• [What the exercise asks]
All the data below goes into the copy word for word, but the pictures don't.

• [Data extract]
.....
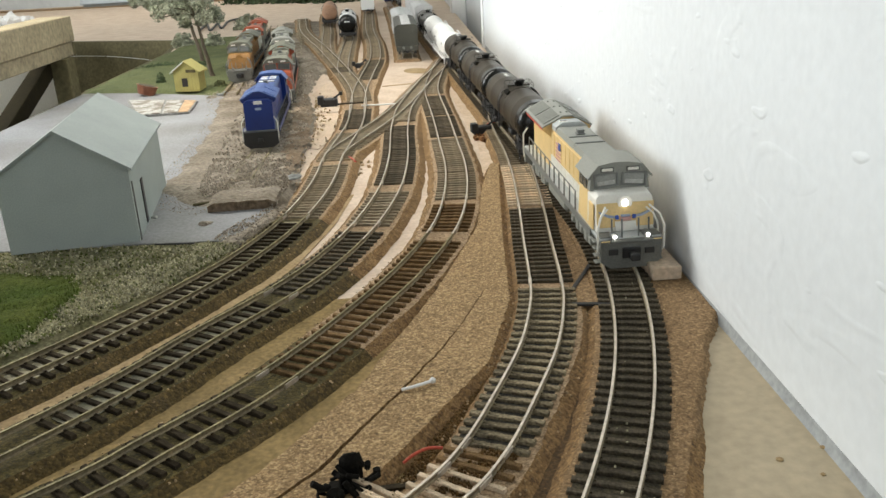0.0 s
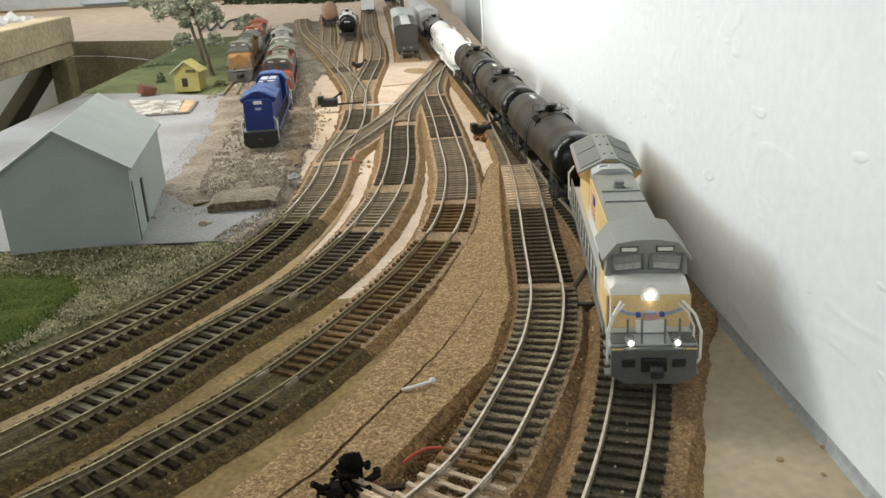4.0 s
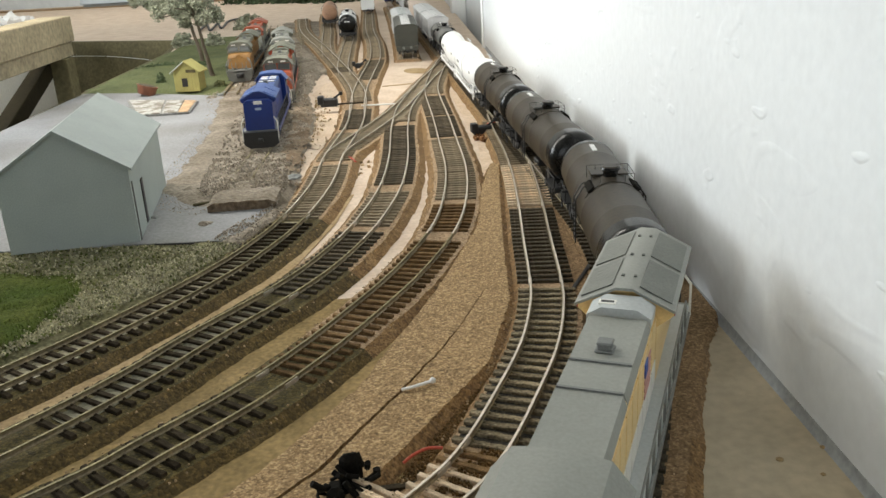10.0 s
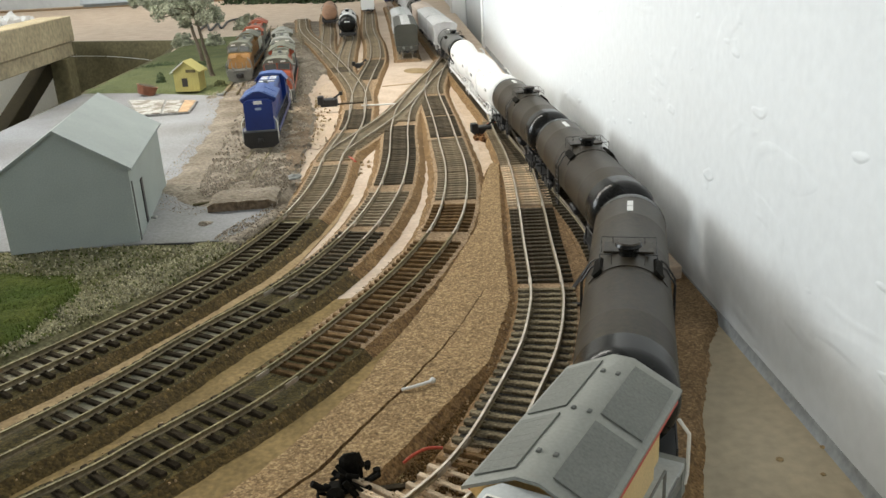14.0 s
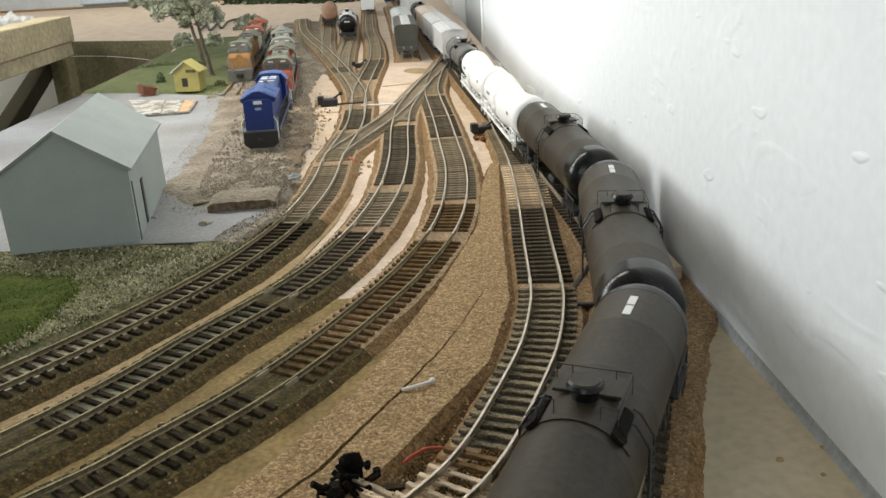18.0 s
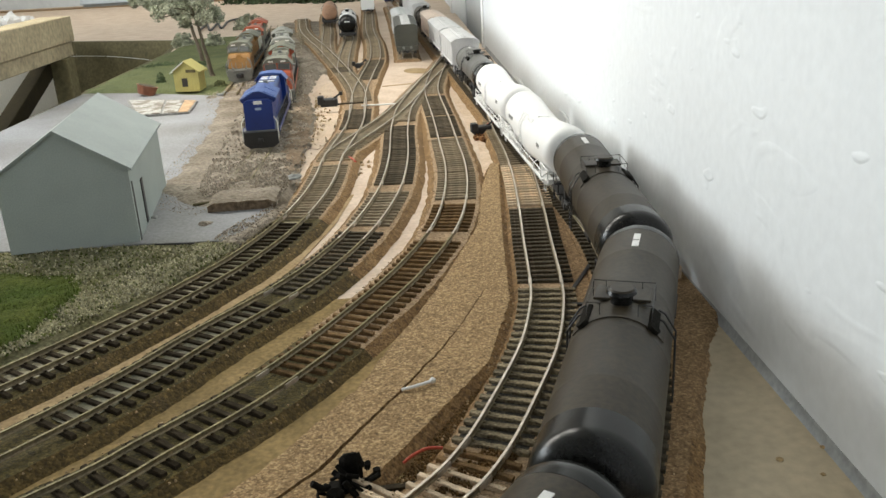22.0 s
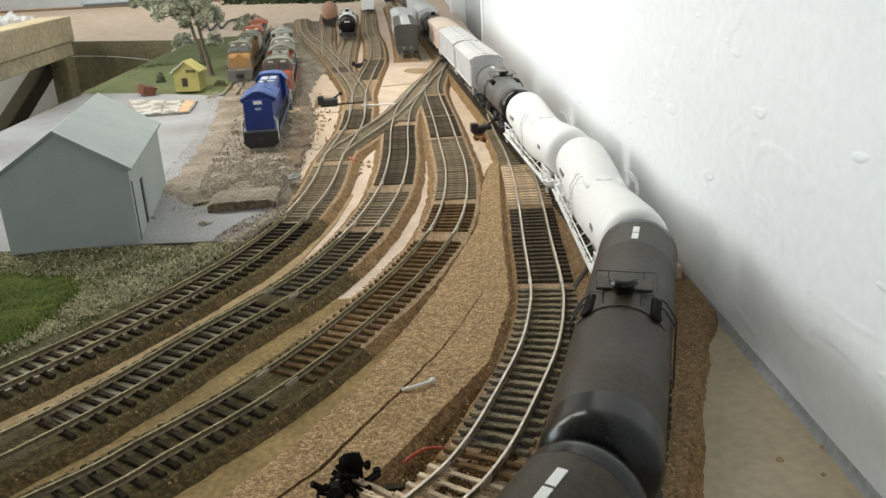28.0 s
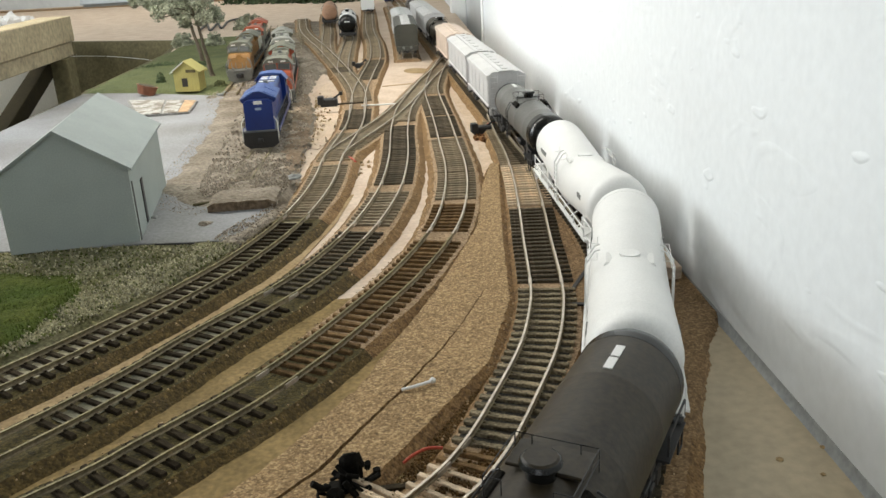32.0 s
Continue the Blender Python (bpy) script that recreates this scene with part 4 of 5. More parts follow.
    if flag:
        for sx in (-1, 1):
            bm = prism_y(bmesh.new(), [(sx * 0.0058, 0.0262), (sx * 0.0090, 0.0268), (sx * 0.0148, 0.0292), (sx * 0.0140, 0.0276), (sx * 0.0090, 0.0254), (sx * 0.0058, 0.0250)], F + 0.0045, F + 0.0051)
            part("wing_emblem", on_nose(bm), M_wing, t, "faded blue wing")
            part("wing_root", on_nose(boxes((sx * 0.0047 - 0.0010, sx * 0.0047 + 0.0010, F + 0.0040, F + 0.0050, 0.0244, 0.0266), bevel=0.0003)), M_bluewing, t, "dark blue wing root")
            x = sx * 0.01125
            for k in range(5):
                part("flag_stripe", boxes((x - 0.0002, x + 0.0002, F + 0.118, F + 0.132, 0.0285 + k * 0.0026, 0.0297 + k * 0.0026)), M_shield, t, "faded red flag stripe")
            part("flag_canton", boxes((x - 0.00025, x + 0.00025, F + 0.118, F + 0.124, 0.0362, 0.0410)), M_bluewing, t, "blue flag field")
        part("shield_emblem", on_nose(boxes((-0.0030, 0.0030, F + 0.0036, F + 0.0050, 0.0236, 0.0256), bevel=0.0003)), M_shield, t, "faded red shield emblem")
        part("shield_top", on_nose(boxes((-0.0026, 0.0026, F + 0.0038, F + 0.0050, 0.0257, 0.0268), bevel=0.0002)), M_wing, t, "blue head of the shield")
        # badge on the vent, stripe below the wings and lugs along the ridge
        badge = part("vent_badge", boxes((-0.0074, -0.0014, F + 0.1375, F + 0.1412, 0.0518, 0.0525), bevel=0.0002), M_locowhite, t, "white framed badge")
        part("badge_slot", boxes((-0.0066, -0.0022, F + 0.1387, F + 0.1400, 0.0524, 0.0527)), M_black, badge)
        for sx in (-1, 1):
            part("red_stripe", boxes((sx * 0.0169 - 0.0002, sx * 0.0169 + 0.0002, y0, y1, 0.0446, 0.0458)), M_red, t, "thin red stripe under the wing")
            for k in range(3):
                yy = y0 + 0.008 + k * 0.022
                part("lifting_lug", boxes((sx * 0.0022 - 0.0006, sx * 0.0022 + 0.0006, yy, yy + 0.0016, 0.0543, 0.0551), bevel=0.0002), M_pilot, t)
    ws = truck(t, F + 0.048, 3, 0.0215, fm) + truck(t, R - 0.048, 3, 0.0215, fm)
    coupler(t, F - 0.0068, -1), coupler(t, R, 1)
    return t, ws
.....
• [Problem solution]
0.0 s
4.0 s
10.0 s
14.0 s
18.0 s
22.0 s
28.0 s
32.0 s
Continue the Blender Python (bpy) script that recreates this scene with part 4 of 5. More parts follow.
    if flag:
        for sx in (-1, 1):
            bm = prism_y(bmesh.new(), [(sx * 0.0058, 0.0262), (sx * 0.0090, 0.0268), (sx * 0.0148, 0.0292), (sx * 0.0140, 0.0276), (sx * 0.0090, 0.0254), (sx * 0.0058, 0.0250)], F + 0.0045, F + 0.0051)
            part("wing_emblem", on_nose(bm), M_wing, t, "faded blue wing")
            part("wing_root", on_nose(boxes((sx * 0.0047 - 0.0010, sx * 0.0047 + 0.0010, F + 0.0040, F + 0.0050, 0.0244, 0.0266), bevel=0.0003)), M_bluewing, t, "dark blue wing root")
            x = sx * 0.01125
            for k in range(5):
                part("flag_stripe", boxes((x - 0.0002, x + 0.0002, F + 0.118, F + 0.132, 0.0285 + k * 0.0026, 0.0297 + k * 0.0026)), M_shield, t, "faded red flag stripe")
            part("flag_canton", boxes((x - 0.00025, x + 0.00025, F + 0.118, F + 0.124, 0.0362, 0.0410)), M_bluewing, t, "blue flag field")
        part("shield_emblem", on_nose(boxes((-0.0030, 0.0030, F + 0.0036, F + 0.0050, 0.0236, 0.0256), bevel=0.0003)), M_shield, t, "faded red shield emblem")
        part("shield_top", on_nose(boxes((-0.0026, 0.0026, F + 0.0038, F + 0.0050, 0.0257, 0.0268), bevel=0.0002)), M_wing, t, "blue head of the shield")
        # badge on the vent, stripe below the wings and lugs along the ridge
        badge = part("vent_badge", boxes((-0.0074, -0.0014, F + 0.1375, F + 0.1412, 0.0518, 0.0525), bevel=0.0002), M_locowhite, t, "white framed badge")
        part("badge_slot", boxes((-0.0066, -0.0022, F + 0.1387, F + 0.1400, 0.0524, 0.0527)), M_black, badge)
        for sx in (-1, 1):
            part("red_stripe", boxes((sx * 0.0169 - 0.0002, sx * 0.0169 + 0.0002, y0, y1, 0.0446, 0.0458)), M_red, t, "thin red stripe under the wing")
            for k in range(3):
                yy = y0 + 0.008 + k * 0.022
                part("lifting_lug", boxes((sx * 0.0022 - 0.0006, sx * 0.0022 + 0.0006, yy, yy + 0.0016, 0.0543, 0.0551), bevel=0.0002), M_pilot, t)
    ws = truck(t, F + 0.048, 3, 0.0215, fm) + truck(t, R - 0.048, 3, 0.0215, fm)
    coupler(t, F - 0.0068, -1), coupler(t, R, 1)
    return t, ws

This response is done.